## Job
Do not include the pictures; repeat the rest of the data exactly.

## Source material

----------------------------------------

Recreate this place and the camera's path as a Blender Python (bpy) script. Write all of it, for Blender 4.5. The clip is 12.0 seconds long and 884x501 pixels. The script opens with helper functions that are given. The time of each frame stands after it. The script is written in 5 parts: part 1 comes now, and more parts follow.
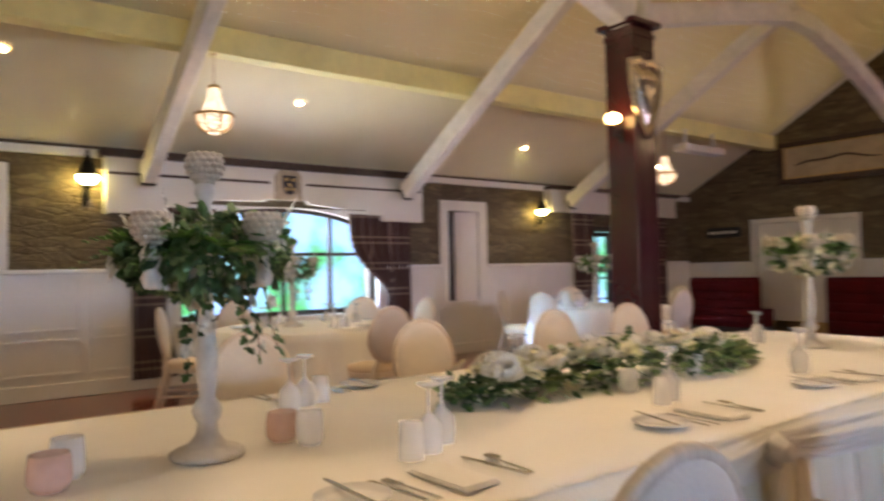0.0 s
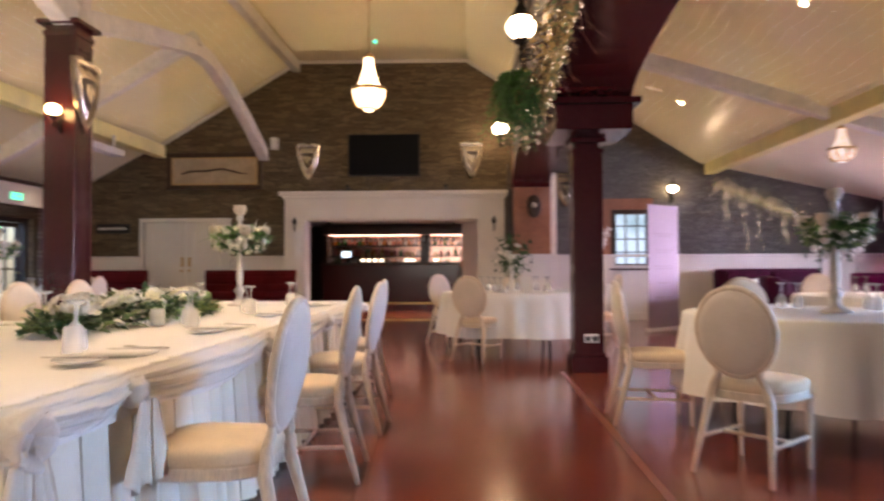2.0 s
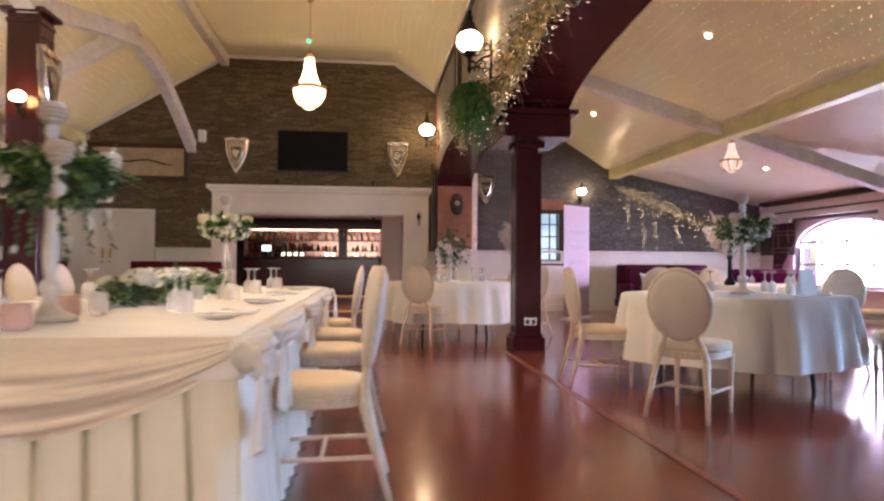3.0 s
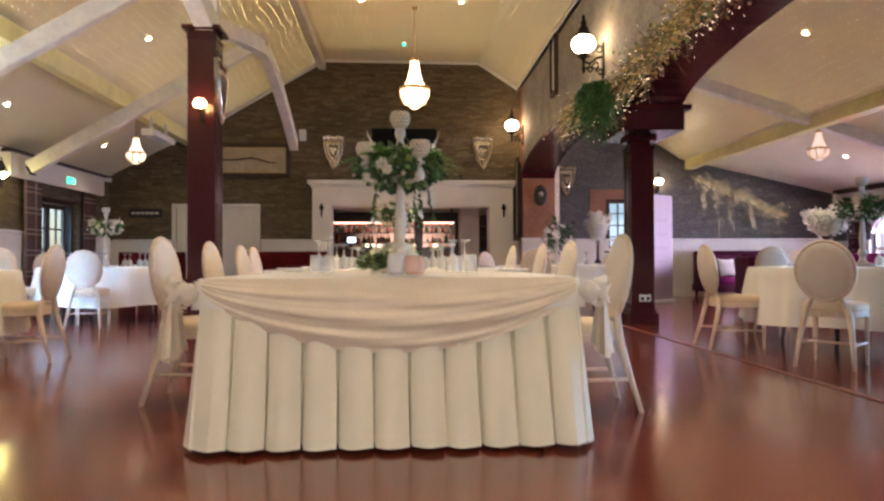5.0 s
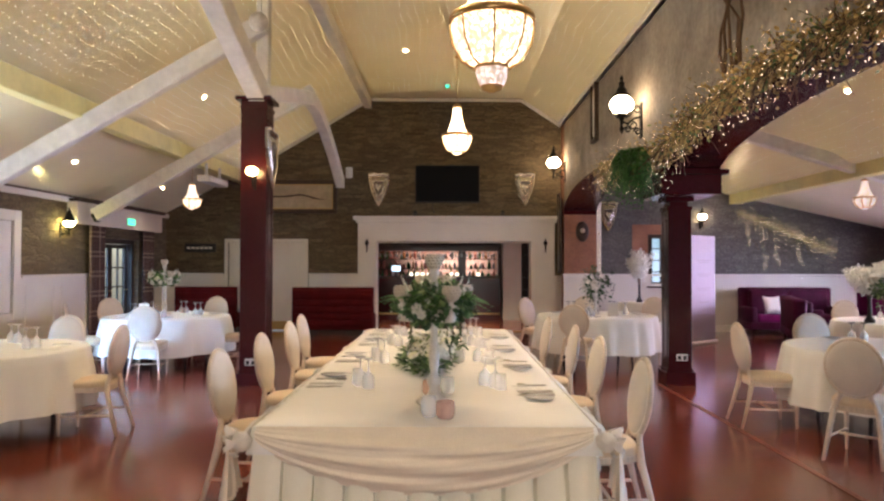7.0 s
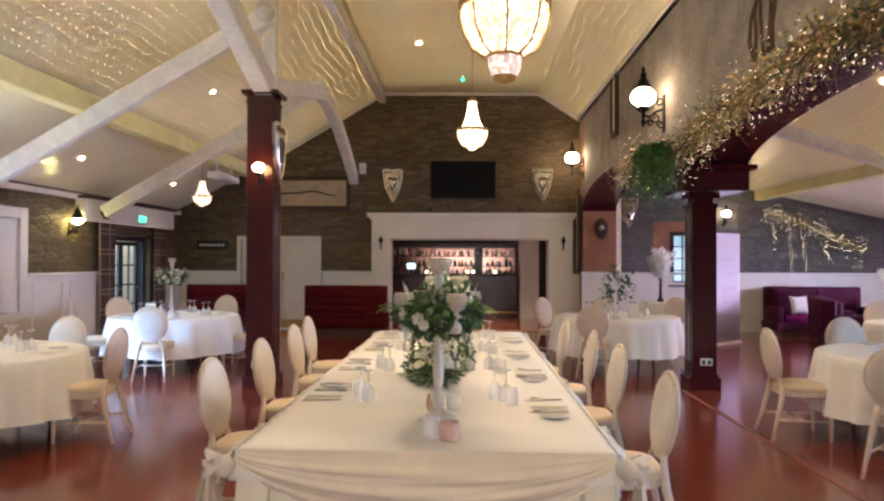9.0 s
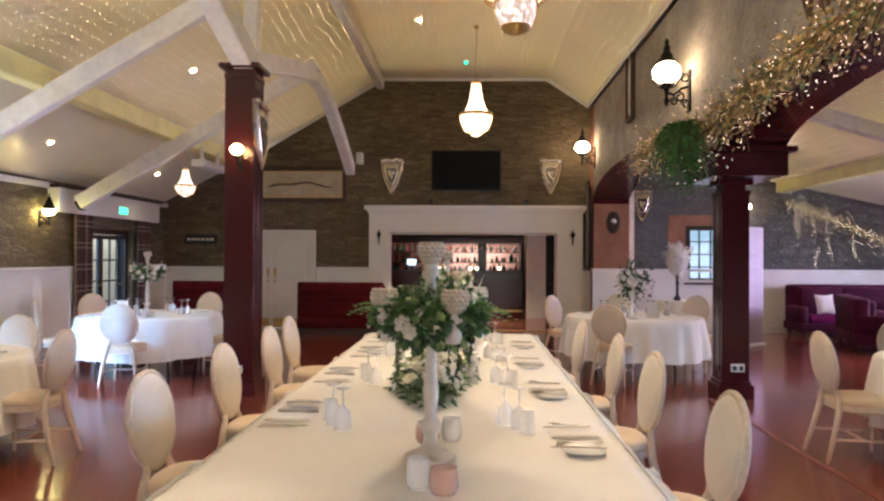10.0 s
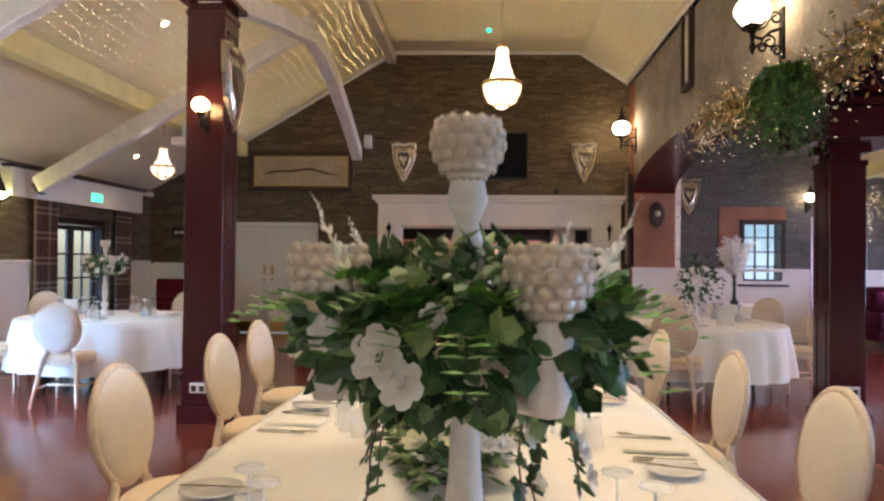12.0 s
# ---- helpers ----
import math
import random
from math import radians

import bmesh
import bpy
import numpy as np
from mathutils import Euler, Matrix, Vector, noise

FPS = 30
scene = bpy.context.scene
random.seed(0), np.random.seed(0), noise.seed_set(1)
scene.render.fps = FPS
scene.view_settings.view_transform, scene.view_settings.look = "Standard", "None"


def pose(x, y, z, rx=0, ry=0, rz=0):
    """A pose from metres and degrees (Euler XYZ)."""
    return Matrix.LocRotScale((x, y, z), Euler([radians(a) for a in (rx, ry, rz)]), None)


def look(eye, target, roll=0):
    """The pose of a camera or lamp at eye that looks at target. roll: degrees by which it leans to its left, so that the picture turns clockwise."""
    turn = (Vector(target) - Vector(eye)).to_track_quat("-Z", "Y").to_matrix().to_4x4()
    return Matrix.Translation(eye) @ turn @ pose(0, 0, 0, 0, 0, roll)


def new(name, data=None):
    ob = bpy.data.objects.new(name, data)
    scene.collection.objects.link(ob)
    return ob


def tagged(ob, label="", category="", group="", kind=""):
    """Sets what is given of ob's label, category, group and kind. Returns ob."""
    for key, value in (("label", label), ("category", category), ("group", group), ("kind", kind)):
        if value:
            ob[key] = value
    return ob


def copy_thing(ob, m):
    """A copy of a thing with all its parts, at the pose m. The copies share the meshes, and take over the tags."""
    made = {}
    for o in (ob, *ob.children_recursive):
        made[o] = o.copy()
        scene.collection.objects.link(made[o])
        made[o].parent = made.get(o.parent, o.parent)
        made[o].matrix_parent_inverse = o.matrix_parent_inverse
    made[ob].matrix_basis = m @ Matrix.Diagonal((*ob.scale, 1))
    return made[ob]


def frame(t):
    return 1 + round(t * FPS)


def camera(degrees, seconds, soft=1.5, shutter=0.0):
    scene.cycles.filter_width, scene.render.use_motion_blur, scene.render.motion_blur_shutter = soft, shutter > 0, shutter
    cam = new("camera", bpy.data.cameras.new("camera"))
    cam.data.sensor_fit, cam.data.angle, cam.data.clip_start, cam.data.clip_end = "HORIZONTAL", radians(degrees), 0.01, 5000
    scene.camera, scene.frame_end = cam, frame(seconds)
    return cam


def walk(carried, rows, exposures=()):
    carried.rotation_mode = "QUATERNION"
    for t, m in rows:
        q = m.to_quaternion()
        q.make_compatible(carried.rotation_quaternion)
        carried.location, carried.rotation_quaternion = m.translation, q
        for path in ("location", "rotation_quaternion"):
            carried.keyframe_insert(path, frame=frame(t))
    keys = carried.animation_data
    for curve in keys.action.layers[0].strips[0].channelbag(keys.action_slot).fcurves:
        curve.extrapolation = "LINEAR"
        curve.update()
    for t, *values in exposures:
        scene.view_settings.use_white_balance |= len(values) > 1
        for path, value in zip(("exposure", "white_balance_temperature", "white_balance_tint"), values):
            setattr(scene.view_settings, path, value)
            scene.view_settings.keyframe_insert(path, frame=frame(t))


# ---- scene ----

----------------------------------------

## Solution to this problem
Recreate this place and the camera's path as a Blender Python (bpy) script. Write all of it, for Blender 4.5. The clip is 12.0 seconds long and 884x501 pixels. The script opens with helper functions that are given. The time of each frame stands after it. The script is written in 5 parts: part 1 comes now, and more parts follow.
0.0 s
2.0 s
3.0 s
5.0 s
7.0 s
9.0 s
10.0 s
12.0 s
# ---- helpers ----
import math
import random
from math import radians

import bmesh
import bpy
import numpy as np
from mathutils import Euler, Matrix, Vector, noise

FPS = 30
scene = bpy.context.scene
random.seed(0), np.random.seed(0), noise.seed_set(1)
scene.render.fps = FPS
scene.view_settings.view_transform, scene.view_settings.look = "Standard", "None"


def pose(x, y, z, rx=0, ry=0, rz=0):
    """A pose from metres and degrees (Euler XYZ)."""
    return Matrix.LocRotScale((x, y, z), Euler([radians(a) for a in (rx, ry, rz)]), None)


def look(eye, target, roll=0):
    """The pose of a camera or lamp at eye that looks at target. roll: degrees by which it leans to its left, so that the picture turns clockwise."""
    turn = (Vector(target) - Vector(eye)).to_track_quat("-Z", "Y").to_matrix().to_4x4()
    return Matrix.Translation(eye) @ turn @ pose(0, 0, 0, 0, 0, roll)


def new(name, data=None):
    ob = bpy.data.objects.new(name, data)
    scene.collection.objects.link(ob)
    return ob


def tagged(ob, label="", category="", group="", kind=""):
    """Sets what is given of ob's label, category, group and kind. Returns ob."""
    for key, value in (("label", label), ("category", category), ("group", group), ("kind", kind)):
        if value:
            ob[key] = value
    return ob


def copy_thing(ob, m):
    """A copy of a thing with all its parts, at the pose m. The copies share the meshes, and take over the tags."""
    made = {}
    for o in (ob, *ob.children_recursive):
        made[o] = o.copy()
        scene.collection.objects.link(made[o])
        made[o].parent = made.get(o.parent, o.parent)
        made[o].matrix_parent_inverse = o.matrix_parent_inverse
    made[ob].matrix_basis = m @ Matrix.Diagonal((*ob.scale, 1))
    return made[ob]


def frame(t):
    return 1 + round(t * FPS)


def camera(degrees, seconds, soft=1.5, shutter=0.0):
    scene.cycles.filter_width, scene.render.use_motion_blur, scene.render.motion_blur_shutter = soft, shutter > 0, shutter
    cam = new("camera", bpy.data.cameras.new("camera"))
    cam.data.sensor_fit, cam.data.angle, cam.data.clip_start, cam.data.clip_end = "HORIZONTAL", radians(degrees), 0.01, 5000
    scene.camera, scene.frame_end = cam, frame(seconds)
    return cam


def walk(carried, rows, exposures=()):
    carried.rotation_mode = "QUATERNION"
    for t, m in rows:
        q = m.to_quaternion()
        q.make_compatible(carried.rotation_quaternion)
        carried.location, carried.rotation_quaternion = m.translation, q
        for path in ("location", "rotation_quaternion"):
            carried.keyframe_insert(path, frame=frame(t))
    keys = carried.animation_data
    for curve in keys.action.layers[0].strips[0].channelbag(keys.action_slot).fcurves:
        curve.extrapolation = "LINEAR"
        curve.update()
    for t, *values in exposures:
        scene.view_settings.use_white_balance |= len(values) > 1
        for path, value in zip(("exposure", "white_balance_temperature", "white_balance_tint"), values):
            setattr(scene.view_settings, path, value)
            scene.view_settings.keyframe_insert(path, frame=frame(t))


# ---- scene ----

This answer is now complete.